Heavy (1996) A film review by David Cowen Copyright 1996 David Cowen
There's a sad magic in the feelings one experiences in the simple act of touching another. A strange feeling of electricity or a thick feeling of ennui can seem to pulse or flow from one body to another, independant it seems, of our other senses. The true magic of viewing a movie is that should a film engulf the viewer completely into the lives and minds of the characters and the situations at hand, the viewer can truly feel as though they were experiencing firsthand the chemistry or emotions between the characters.
In a scene mid-way through HEAVY, Victor (Pruitt Taylor Vince) approaches his co-worker Callie (Liv Tyler) who is buckled over in sadness from a comment made by another co-worker, Delores (Debbie Harry). Victor moves to Callie slowly and cautiously, and then holds his hand to the side of her forehead. Callie reaches up to hold his hand. Soon after, as Victor leaves the room, he is grabbed by Delores who reaches out and holds him in a very similar way. The difference is, we can _feel_ the longing and sadness of Victor and Callie pulse through the brief moment of contact that they make: but when Dolores reaches out to Victor, we feel nothing but the cold contact of flesh on flesh. This is due to the fine direction and acting at the heart of HEAVY.
Victor is a "mama's boy" who works as a chef in the restaurant owned by his mother Dollie (Shelley Winters). Callie has been recently hired as a waitress, something that makes Dolores, the restaurant's other waitress, extremely upset -- Dolores believes Callie's hiring is intended as punishment for sleeping with Dollie's husband years ago. The tensions between Dollie, Dolores and Callie escalate as Victor is caught inbetween the three women: devoted to his mother, yet silently desiring Callie, and actively rejecting the advances of the flirtatious and slutty Dolores. When Victor's mother dies, Victor can't bear to make the changes necessary to continue his life, flirting with his many options and rarely choosing to do anything.
While HEAVY is a film short on dialogue and plot it is unspeakably rich in the development and portrayal of the characters within it. James Mangold infuses HEAVY with subtle visual cues to express the characters' emotions, and paces the film deliberately lugubriously. Taylor Vince gives his character a wonderful, bittersweet air of repression, love and uncertainty -- nearly always having a facial expression that seems to not know whether it is a smile or a frown, and eyes that dart back and forth indicating uncomfort. Liv Tyler and Shelley Winters both give authentic performances, and Debbie Harry does a spectacular job in a film much more demanding than the kind of drek she's typically present in.

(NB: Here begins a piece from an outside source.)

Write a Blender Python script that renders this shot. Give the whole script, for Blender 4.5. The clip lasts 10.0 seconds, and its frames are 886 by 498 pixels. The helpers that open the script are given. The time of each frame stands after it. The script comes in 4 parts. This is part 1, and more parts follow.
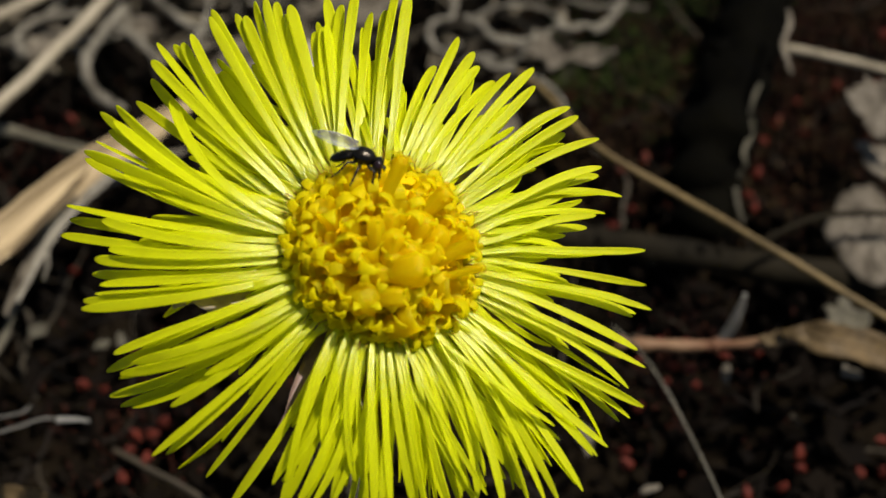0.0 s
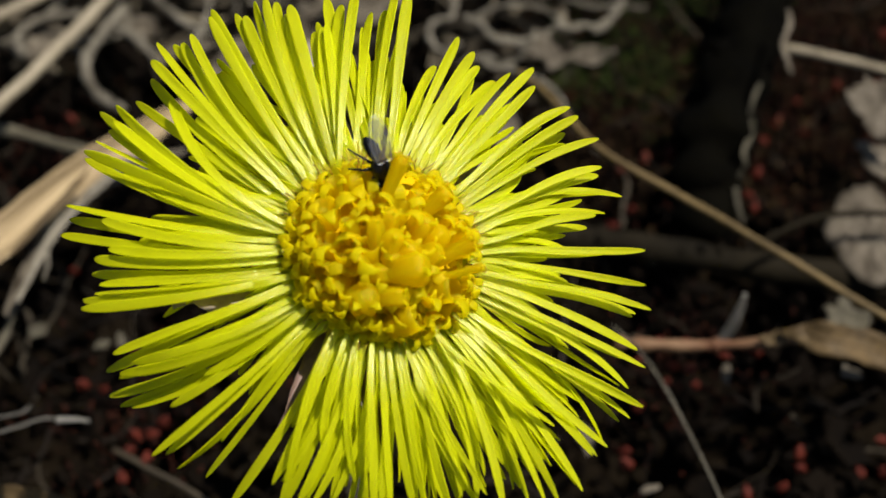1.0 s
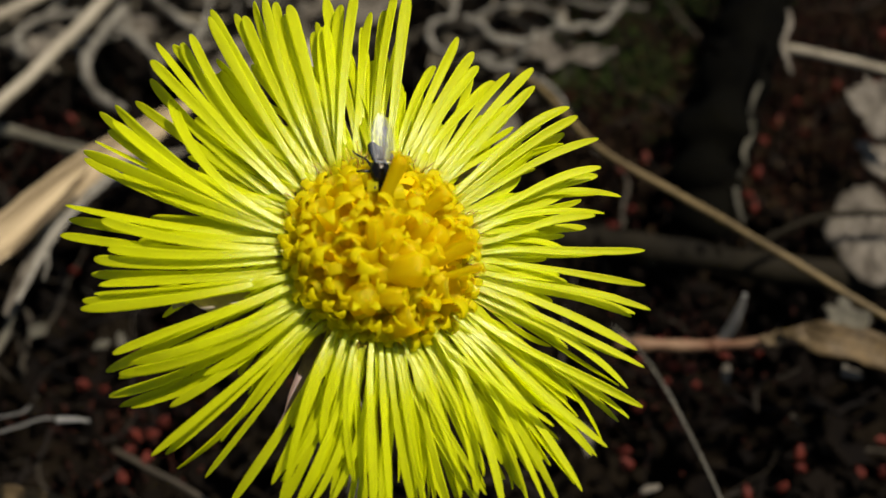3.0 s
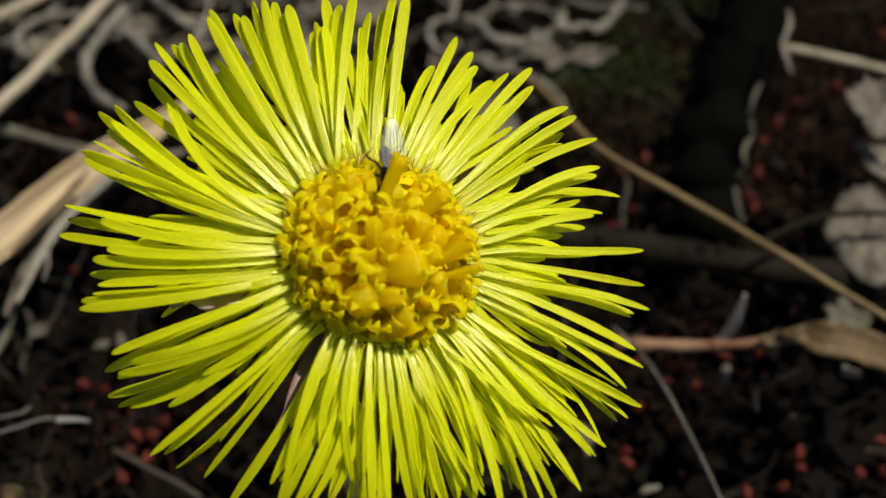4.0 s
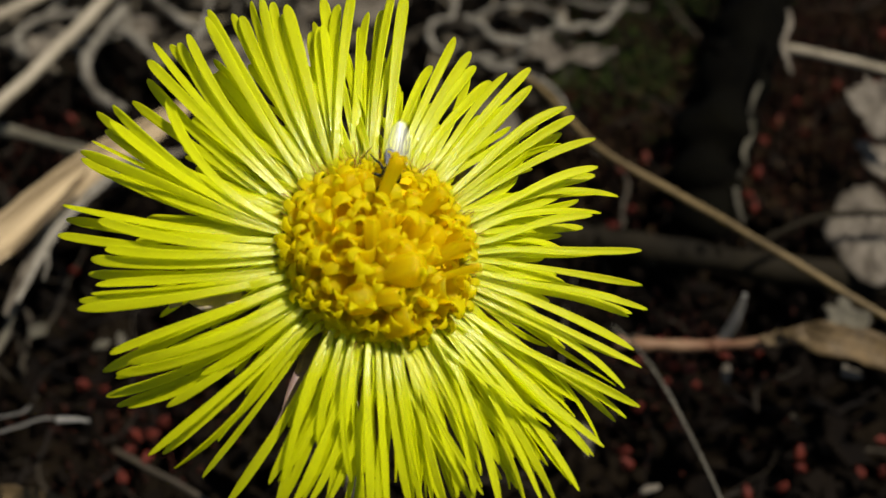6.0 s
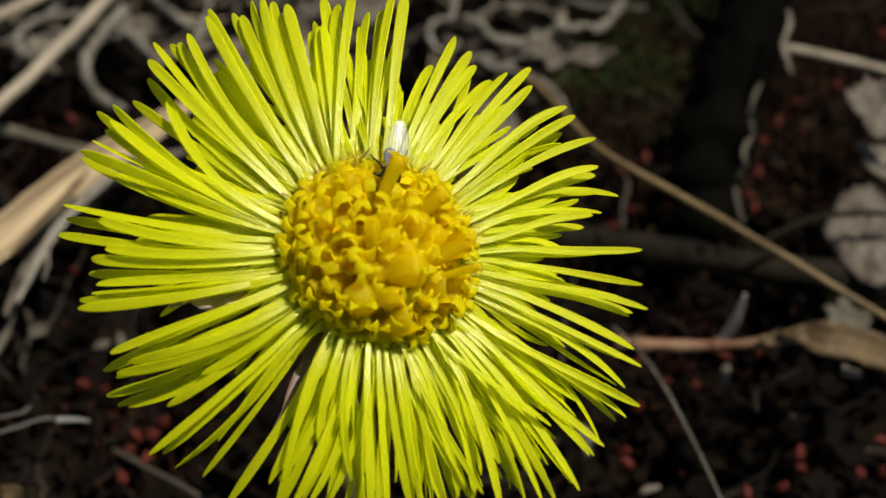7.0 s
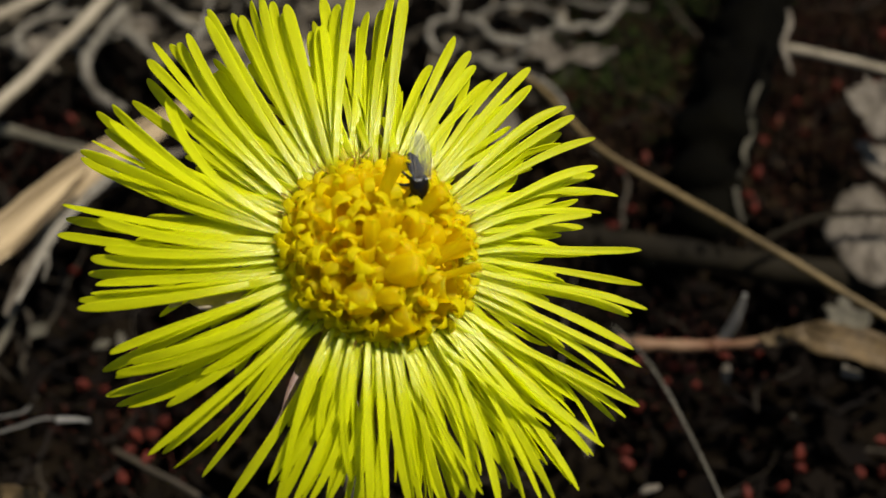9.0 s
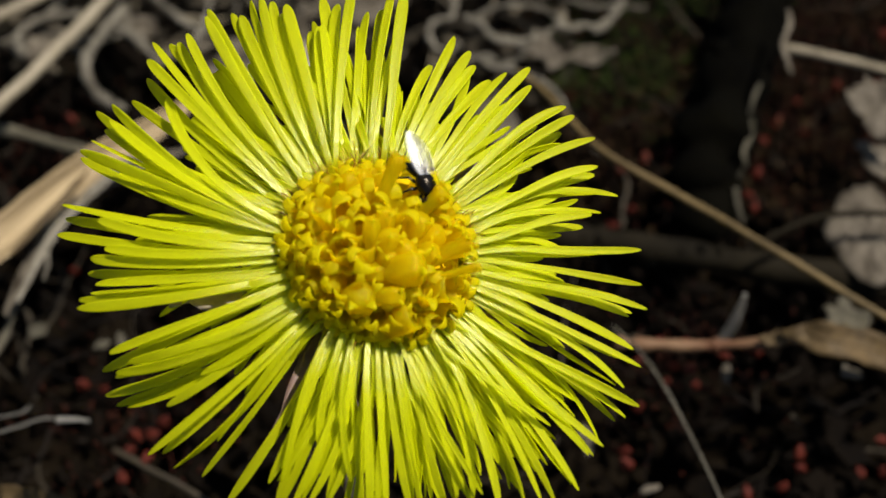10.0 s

HEAVY often feels so doused in emotional anguish that it feels like a fever dream, the kind that can awaken you in a cold sweat and a panic. Victor, when at the hospital visiting his mother, goes down to the lunchroom and tries to get a hot dog. He is ignored by an apathetic server and goaded by a patient at the hospital who alternately seems crazy and the only one who can truly understand Victor -- it plays like a scene out of ERASERHEAD. When the nightmarish aspects break, the viewer is left with emotionally agonizing scenes such as one where Callie appears at Victor's house unexpectedly and notices a picture of her face that Victor had stolen hanging on his refrigerator. Nothing captures the feel of HEAVY better than when the viewer watches Callie scan the kitchen with her eyes, not knowing the picture is there, and anticipating how she'll negatively react when she finally sees her picture hanging on the refrigerator, and what the impact of her seeing the picture (and the realization of Victor's longings) will be on Victor. Victor's repression is expressed brilliantly in one of the final scenes where he finally reveals the anger that has welled up in him throughout the movie -- only after an extremely long shot of him looking bewildered, as if he had suddenly come to the realization that he is allowed to express his anger and not hide it in his wince of a grin.
Certainly, HEAVY isn't a film for everybody -- understandably, not everbody enjoys going to a theater to see a film which portrays the sadness and longing of its characters and how they react to tragedies in life both big and small. In a movie season of detached and dull films, however, the way that first-time director James Mangold sends these character's emotions beyond the screen and into the audience is nothing short of magic -- a magic unmatched by any other film I've seen this year.